→ **Task goal**
Start at the line containing "for path, value", stop at the line containing "scene.view_settings.keyframe_insert(path, frame=frame(t))", and set down every line in that stretch exactly as written, and nothing else.

Start of Information provided

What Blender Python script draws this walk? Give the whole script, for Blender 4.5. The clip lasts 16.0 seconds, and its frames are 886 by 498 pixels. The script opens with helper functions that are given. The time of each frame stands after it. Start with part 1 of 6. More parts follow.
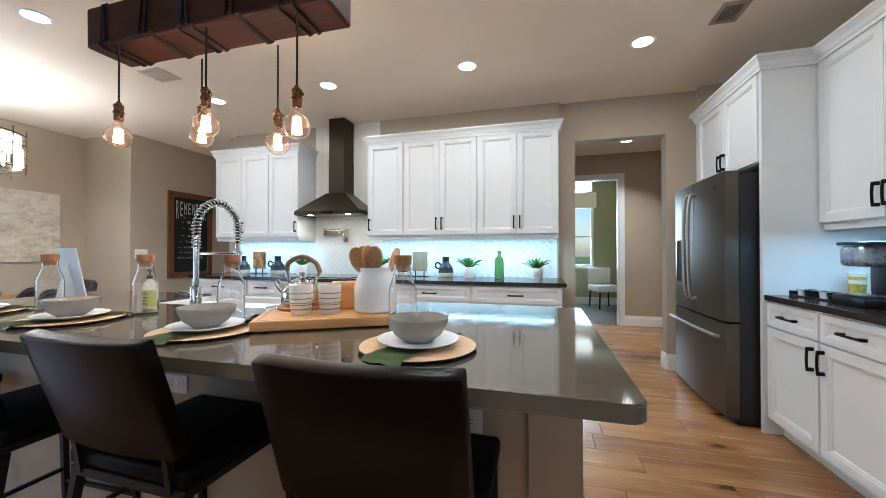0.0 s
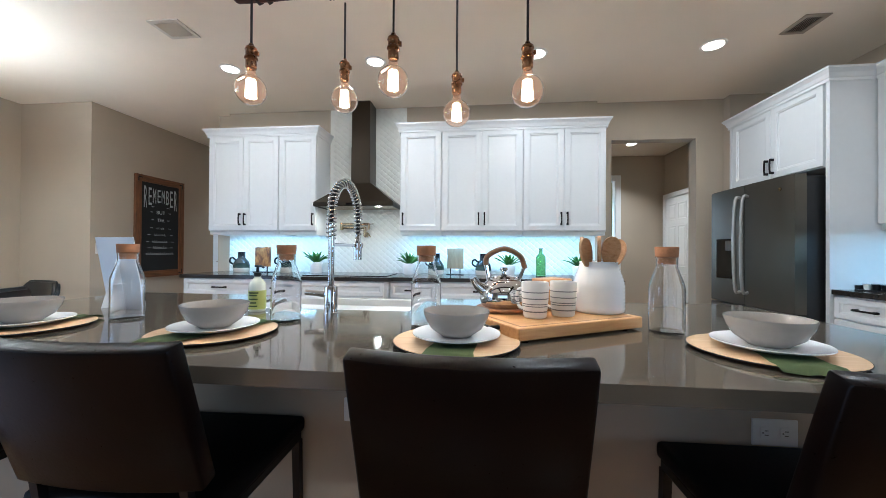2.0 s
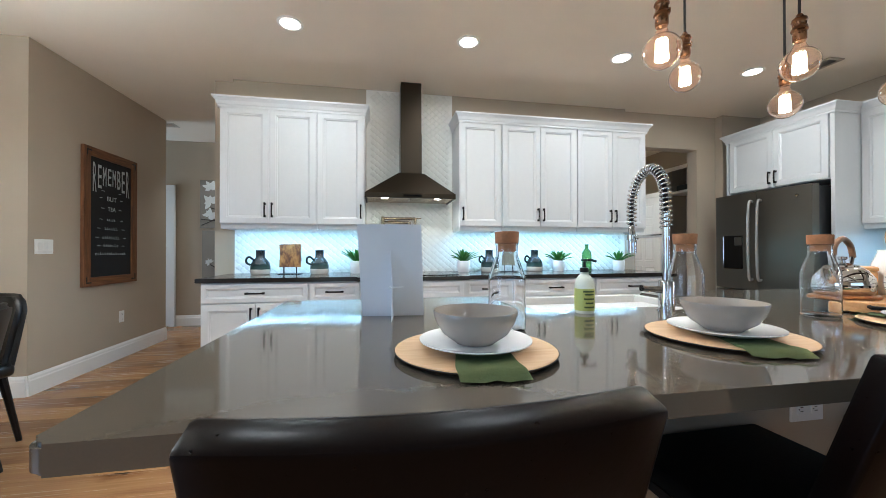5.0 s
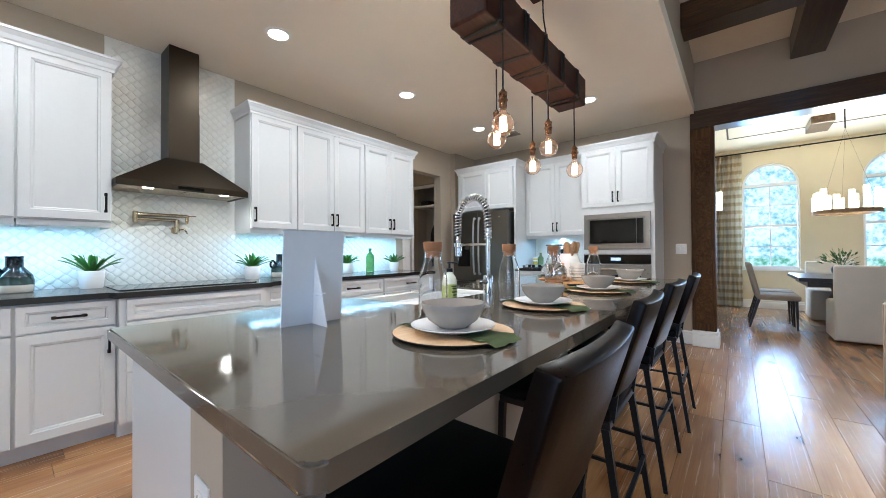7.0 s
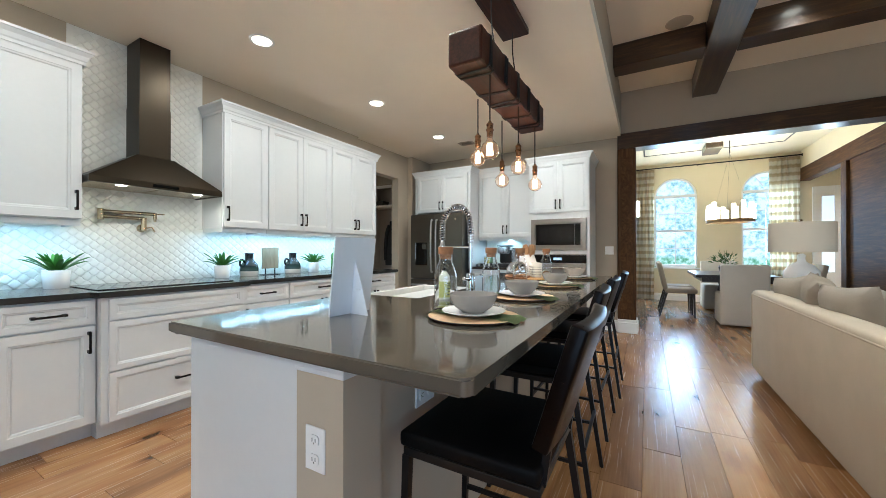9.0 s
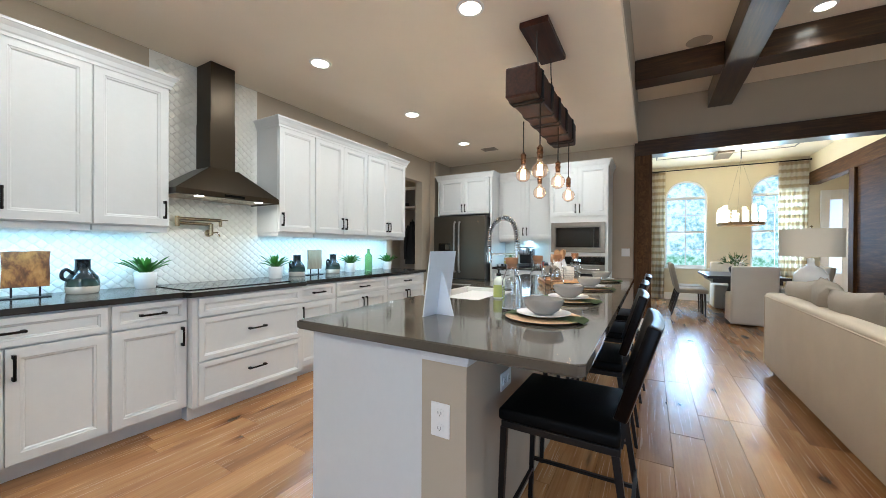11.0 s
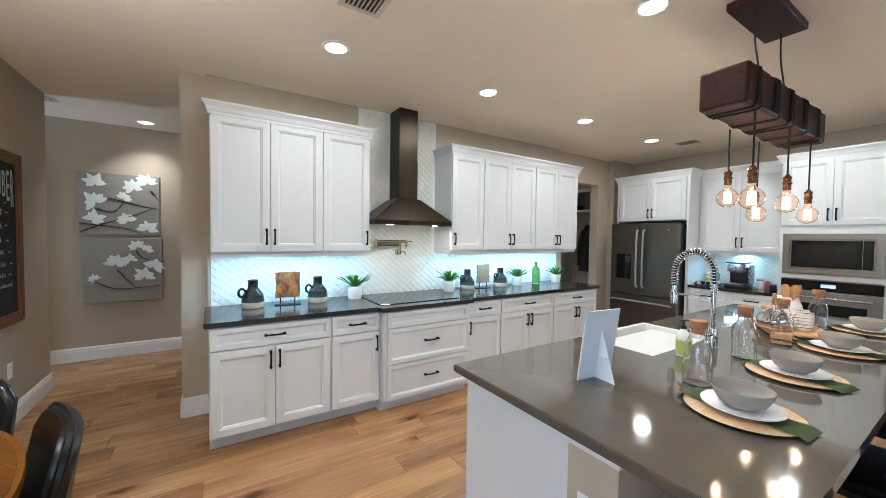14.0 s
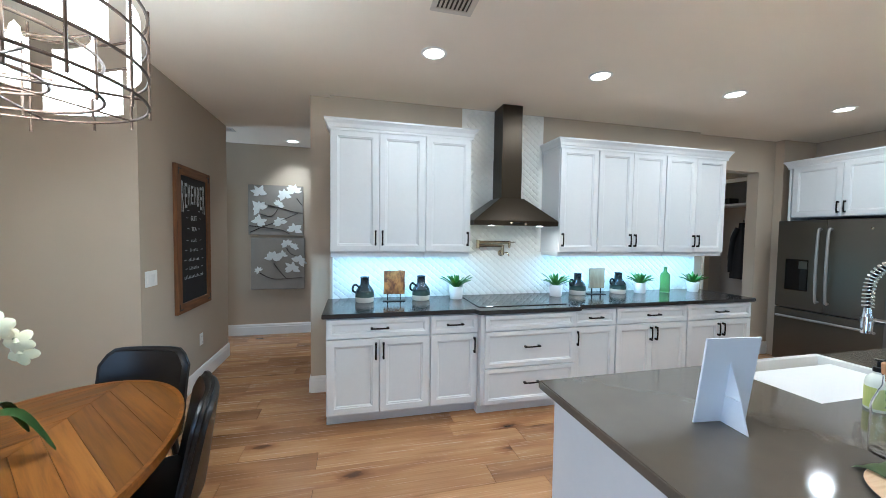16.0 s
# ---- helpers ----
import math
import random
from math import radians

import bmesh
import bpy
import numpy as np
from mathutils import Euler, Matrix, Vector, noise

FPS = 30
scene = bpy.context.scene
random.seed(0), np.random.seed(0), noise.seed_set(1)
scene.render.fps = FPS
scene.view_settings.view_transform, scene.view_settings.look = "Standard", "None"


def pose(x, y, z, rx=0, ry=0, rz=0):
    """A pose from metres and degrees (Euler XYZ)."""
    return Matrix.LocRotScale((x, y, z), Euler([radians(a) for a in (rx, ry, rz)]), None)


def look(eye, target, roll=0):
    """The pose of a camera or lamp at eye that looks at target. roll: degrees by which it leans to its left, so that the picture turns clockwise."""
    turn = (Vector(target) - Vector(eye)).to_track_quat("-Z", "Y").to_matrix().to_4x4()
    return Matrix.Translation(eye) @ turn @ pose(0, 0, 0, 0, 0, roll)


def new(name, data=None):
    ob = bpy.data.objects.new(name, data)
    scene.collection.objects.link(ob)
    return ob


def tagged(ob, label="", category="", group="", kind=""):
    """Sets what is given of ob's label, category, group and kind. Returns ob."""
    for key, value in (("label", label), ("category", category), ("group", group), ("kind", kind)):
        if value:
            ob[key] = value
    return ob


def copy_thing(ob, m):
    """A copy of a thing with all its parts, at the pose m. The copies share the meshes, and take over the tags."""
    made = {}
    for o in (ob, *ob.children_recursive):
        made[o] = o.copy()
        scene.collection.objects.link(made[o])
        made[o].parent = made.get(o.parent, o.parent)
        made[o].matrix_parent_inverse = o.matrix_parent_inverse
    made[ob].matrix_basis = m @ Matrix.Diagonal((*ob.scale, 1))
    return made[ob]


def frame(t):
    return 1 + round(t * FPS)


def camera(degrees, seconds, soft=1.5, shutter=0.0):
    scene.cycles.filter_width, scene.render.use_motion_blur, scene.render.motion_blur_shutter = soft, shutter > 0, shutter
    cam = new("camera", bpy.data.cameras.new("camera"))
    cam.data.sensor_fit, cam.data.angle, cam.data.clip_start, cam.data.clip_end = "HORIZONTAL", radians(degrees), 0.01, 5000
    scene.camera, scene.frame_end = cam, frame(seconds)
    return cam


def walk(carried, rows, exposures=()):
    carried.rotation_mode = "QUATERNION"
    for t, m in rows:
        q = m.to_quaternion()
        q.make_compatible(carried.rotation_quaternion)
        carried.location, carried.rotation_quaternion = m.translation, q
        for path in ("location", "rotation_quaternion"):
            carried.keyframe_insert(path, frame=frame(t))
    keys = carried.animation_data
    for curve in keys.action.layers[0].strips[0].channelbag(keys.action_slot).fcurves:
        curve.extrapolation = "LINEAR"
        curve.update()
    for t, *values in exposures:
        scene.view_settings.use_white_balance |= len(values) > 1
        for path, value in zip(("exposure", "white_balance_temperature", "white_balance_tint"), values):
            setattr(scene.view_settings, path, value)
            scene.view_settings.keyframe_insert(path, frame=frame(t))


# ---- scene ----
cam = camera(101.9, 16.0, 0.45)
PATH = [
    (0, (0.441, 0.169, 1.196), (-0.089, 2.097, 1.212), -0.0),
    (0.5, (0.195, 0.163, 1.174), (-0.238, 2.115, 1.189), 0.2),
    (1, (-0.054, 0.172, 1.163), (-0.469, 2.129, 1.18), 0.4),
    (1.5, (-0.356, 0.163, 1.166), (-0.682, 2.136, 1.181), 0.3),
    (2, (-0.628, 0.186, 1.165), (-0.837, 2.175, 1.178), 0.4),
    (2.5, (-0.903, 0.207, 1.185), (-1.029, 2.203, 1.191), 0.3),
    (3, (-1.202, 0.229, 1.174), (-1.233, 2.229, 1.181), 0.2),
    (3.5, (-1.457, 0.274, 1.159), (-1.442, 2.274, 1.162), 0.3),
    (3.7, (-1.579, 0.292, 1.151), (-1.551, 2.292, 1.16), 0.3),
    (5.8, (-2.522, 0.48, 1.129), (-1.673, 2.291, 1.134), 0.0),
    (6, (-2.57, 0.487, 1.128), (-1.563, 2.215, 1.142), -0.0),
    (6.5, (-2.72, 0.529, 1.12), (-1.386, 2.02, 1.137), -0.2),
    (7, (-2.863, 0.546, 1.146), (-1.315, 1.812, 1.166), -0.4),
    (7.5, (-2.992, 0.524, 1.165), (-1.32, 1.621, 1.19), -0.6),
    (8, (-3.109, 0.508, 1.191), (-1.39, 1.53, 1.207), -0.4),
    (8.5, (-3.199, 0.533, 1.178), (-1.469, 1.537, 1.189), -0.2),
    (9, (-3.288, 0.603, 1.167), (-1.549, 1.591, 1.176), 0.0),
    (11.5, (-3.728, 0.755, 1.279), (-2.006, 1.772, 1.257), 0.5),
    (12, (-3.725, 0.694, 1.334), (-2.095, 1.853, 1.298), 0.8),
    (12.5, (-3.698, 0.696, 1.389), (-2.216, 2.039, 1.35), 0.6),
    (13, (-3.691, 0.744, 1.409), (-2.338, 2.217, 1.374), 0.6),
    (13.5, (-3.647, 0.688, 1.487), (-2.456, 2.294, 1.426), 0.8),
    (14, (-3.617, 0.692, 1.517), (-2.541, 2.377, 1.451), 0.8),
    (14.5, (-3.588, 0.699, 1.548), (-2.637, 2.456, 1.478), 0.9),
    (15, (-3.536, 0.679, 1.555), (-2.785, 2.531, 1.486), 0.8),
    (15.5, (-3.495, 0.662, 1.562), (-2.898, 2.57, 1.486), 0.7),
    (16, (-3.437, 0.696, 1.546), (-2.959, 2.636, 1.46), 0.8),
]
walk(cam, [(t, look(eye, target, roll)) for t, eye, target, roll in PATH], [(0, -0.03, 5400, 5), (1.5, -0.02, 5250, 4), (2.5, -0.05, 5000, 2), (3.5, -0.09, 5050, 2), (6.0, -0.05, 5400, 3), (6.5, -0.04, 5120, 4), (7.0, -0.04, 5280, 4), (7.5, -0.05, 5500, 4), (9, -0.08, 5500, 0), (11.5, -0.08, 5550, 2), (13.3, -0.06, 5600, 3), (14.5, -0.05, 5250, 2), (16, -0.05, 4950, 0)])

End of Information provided

→ **Complete output**
        for path, value in zip(("exposure", "white_balance_temperature", "white_balance_tint"), values):
            setattr(scene.view_settings, path, value)
            scene.view_settings.keyframe_insert(path, frame=frame(t))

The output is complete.